Calc2: Solid of revolution about y=2 question

[USN2ENG]

Hi All, I had a question about this problem I was doing and was hoping to see if I did it right.

Homework Statement

Using Disk or Washer method Find volume of the solid generated by revolving the region bounded by y=sqrt(x), y=2, x=0 about the line y=2.

Homework Equations

Disk Method: pi*Integral (R(x))^2dx where R(x) is the distance from the axis of revolution to the regions boundaries.

The Attempt at a Solution

Limits of integration are [0,4]

I was getting caught up with what R(x) is. Since I am revolving up around y=2 I am wondering if the distance is 2-sqrt(x) or sqrt(x)-2

Doing the problem with R(x)=sqrt(x)-2 I get:

8pi/3

Doing the problem with R(x) = 2-sqrt(x) I get:

8pi/3 again...

So what I am wondering is, in the future, which one is the correct R(x)? or does it not matter?
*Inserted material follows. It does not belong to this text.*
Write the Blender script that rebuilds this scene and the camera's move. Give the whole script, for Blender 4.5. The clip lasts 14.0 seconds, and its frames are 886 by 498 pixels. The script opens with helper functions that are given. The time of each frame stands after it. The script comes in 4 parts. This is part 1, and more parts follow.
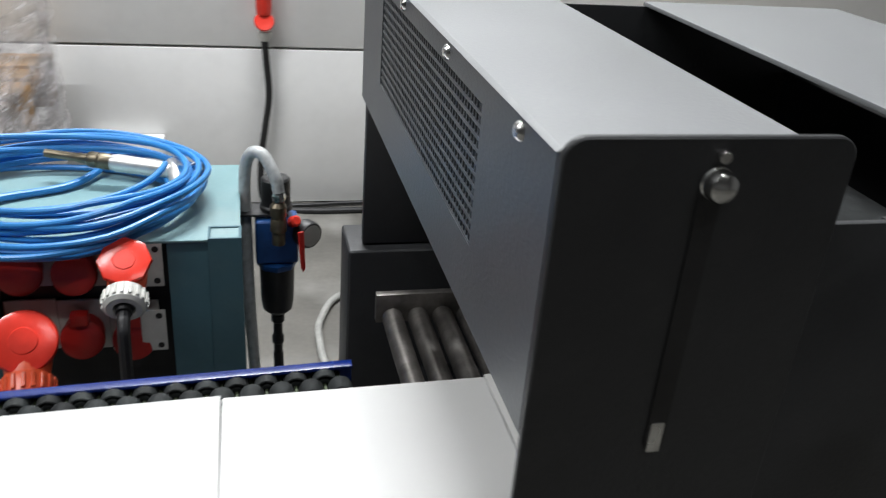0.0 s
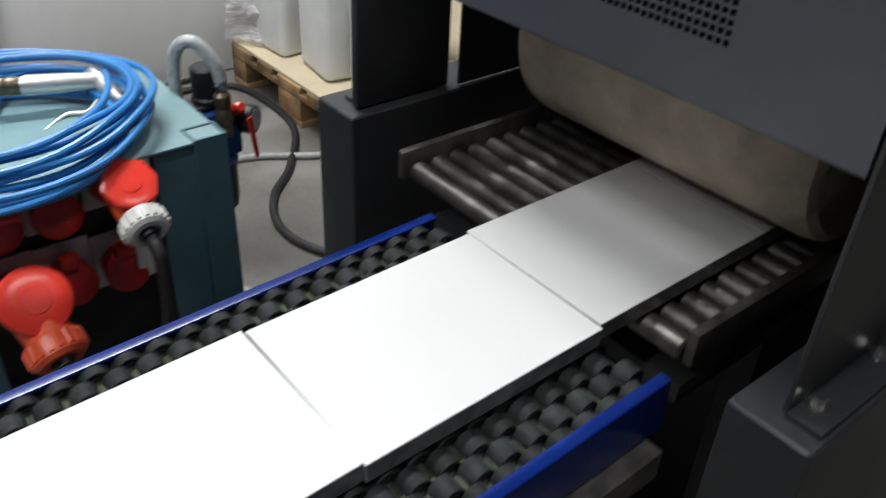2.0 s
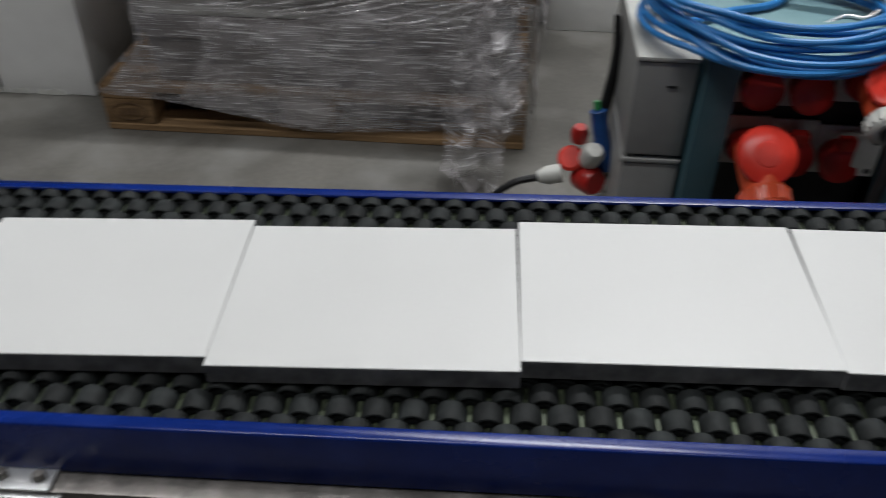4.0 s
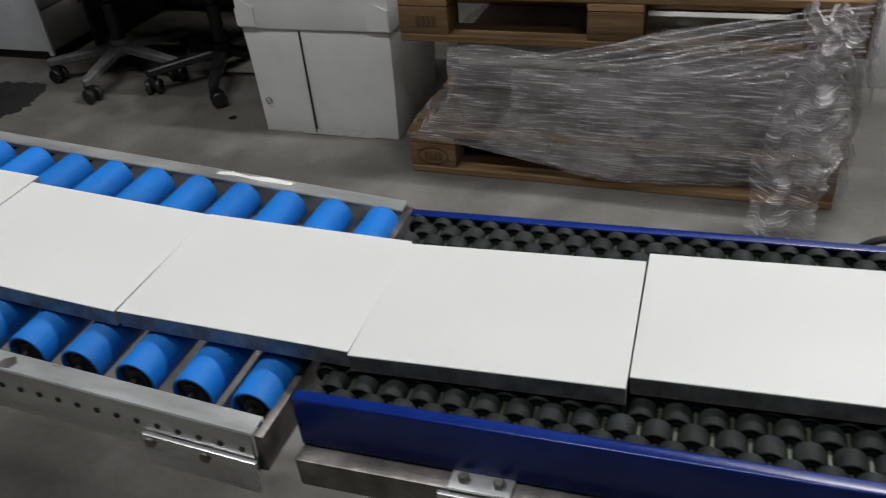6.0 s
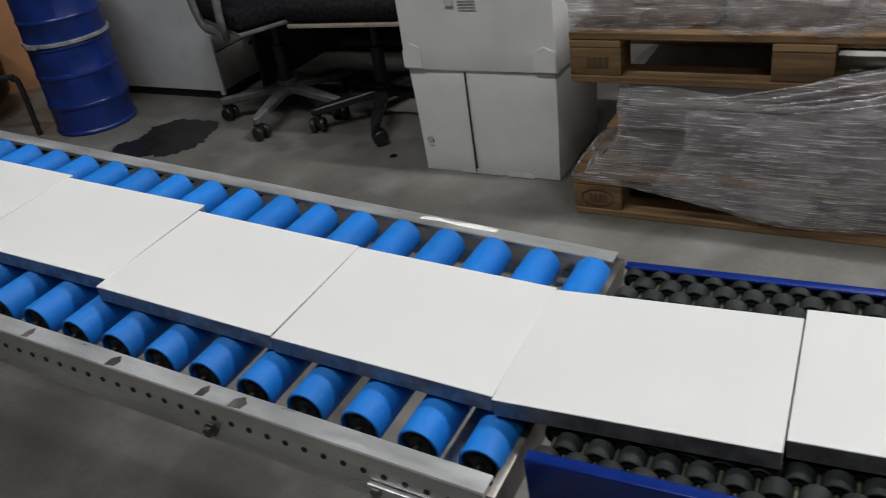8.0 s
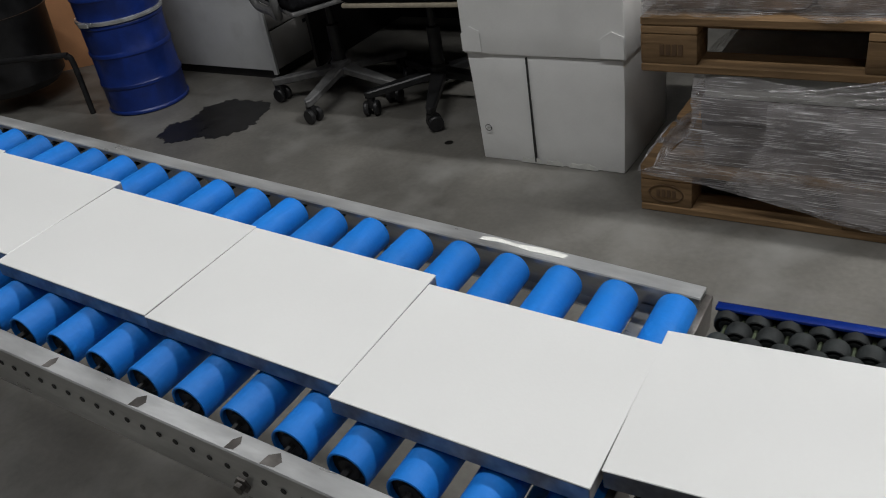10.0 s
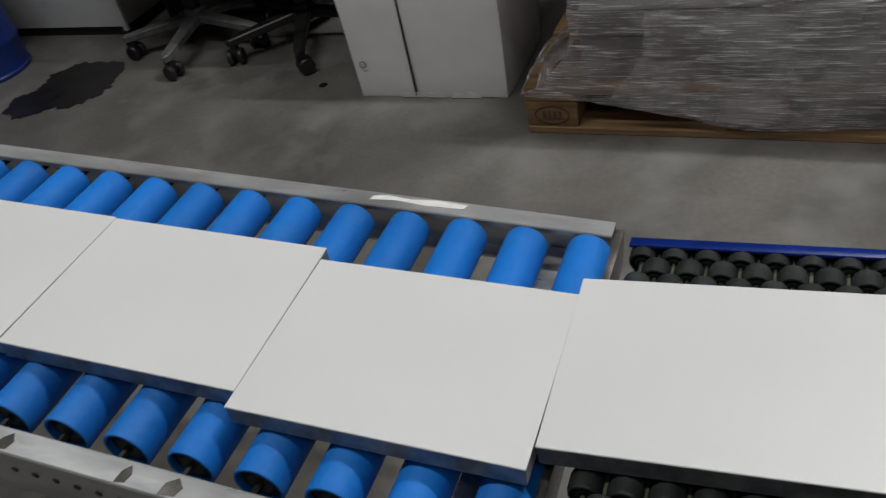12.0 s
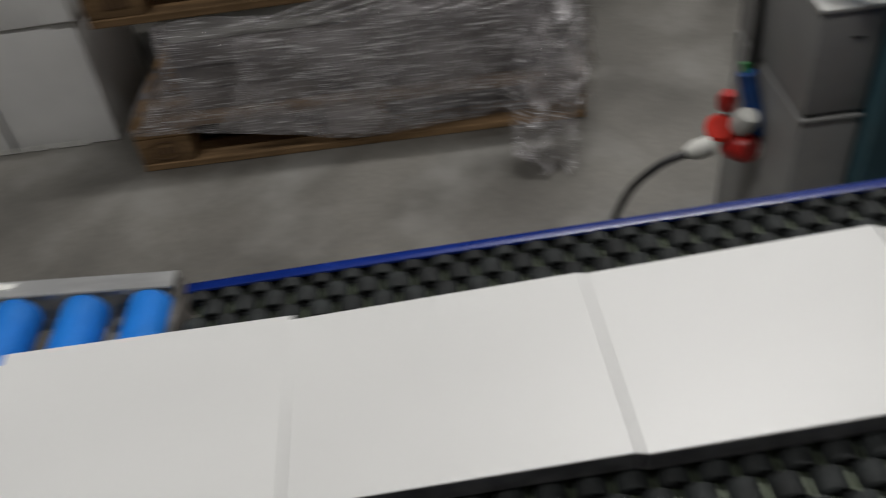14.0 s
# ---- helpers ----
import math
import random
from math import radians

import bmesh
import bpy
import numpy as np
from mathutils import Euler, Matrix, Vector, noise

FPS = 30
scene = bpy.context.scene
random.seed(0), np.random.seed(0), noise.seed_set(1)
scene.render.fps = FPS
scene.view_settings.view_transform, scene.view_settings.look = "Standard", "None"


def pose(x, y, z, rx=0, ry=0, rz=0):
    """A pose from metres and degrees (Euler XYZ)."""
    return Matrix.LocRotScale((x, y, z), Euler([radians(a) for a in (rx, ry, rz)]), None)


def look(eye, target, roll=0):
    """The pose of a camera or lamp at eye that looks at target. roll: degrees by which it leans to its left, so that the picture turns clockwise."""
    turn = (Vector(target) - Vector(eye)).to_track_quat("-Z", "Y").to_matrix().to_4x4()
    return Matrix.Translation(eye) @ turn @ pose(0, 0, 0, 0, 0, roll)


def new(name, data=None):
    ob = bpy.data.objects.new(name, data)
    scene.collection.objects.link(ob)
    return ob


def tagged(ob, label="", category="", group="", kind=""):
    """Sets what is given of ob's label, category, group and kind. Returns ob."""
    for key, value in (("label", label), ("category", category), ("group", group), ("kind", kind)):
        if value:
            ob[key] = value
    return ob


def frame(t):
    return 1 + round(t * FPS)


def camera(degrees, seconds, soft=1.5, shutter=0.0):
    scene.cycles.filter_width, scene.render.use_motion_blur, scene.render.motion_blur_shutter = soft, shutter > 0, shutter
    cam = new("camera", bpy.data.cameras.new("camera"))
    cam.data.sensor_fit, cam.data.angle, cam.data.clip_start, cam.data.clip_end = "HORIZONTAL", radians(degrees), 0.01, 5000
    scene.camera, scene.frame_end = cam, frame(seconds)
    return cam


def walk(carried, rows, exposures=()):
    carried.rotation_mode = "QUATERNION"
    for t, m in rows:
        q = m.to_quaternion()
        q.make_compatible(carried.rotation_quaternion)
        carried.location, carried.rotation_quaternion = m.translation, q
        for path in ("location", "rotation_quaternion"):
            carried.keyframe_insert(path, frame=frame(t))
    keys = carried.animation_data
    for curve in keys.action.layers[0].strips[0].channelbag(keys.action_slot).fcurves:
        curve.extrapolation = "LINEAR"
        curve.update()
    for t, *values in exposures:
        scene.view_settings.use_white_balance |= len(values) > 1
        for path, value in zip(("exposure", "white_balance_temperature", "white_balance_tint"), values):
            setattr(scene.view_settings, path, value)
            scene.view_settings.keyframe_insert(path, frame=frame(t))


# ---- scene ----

I feel like it should be 2-sqrt(x) because that more clearly sticks out to me as the radius but I am not sure.

 

[lineintegral1]

Think of it this way: if you simply shifted the graph down by a 2 units, then you could rotate it about the x-axis as you always have. To do so, of course, you would take $\sqrt{x}-2$ and rotate it about the x-axis. I think the typical approach, however, is take the radius to be 2 (like you said) and simply analyze $2-\sqrt{x}$.

 

[USN2ENG]

Ok, that makes sense, Thanks!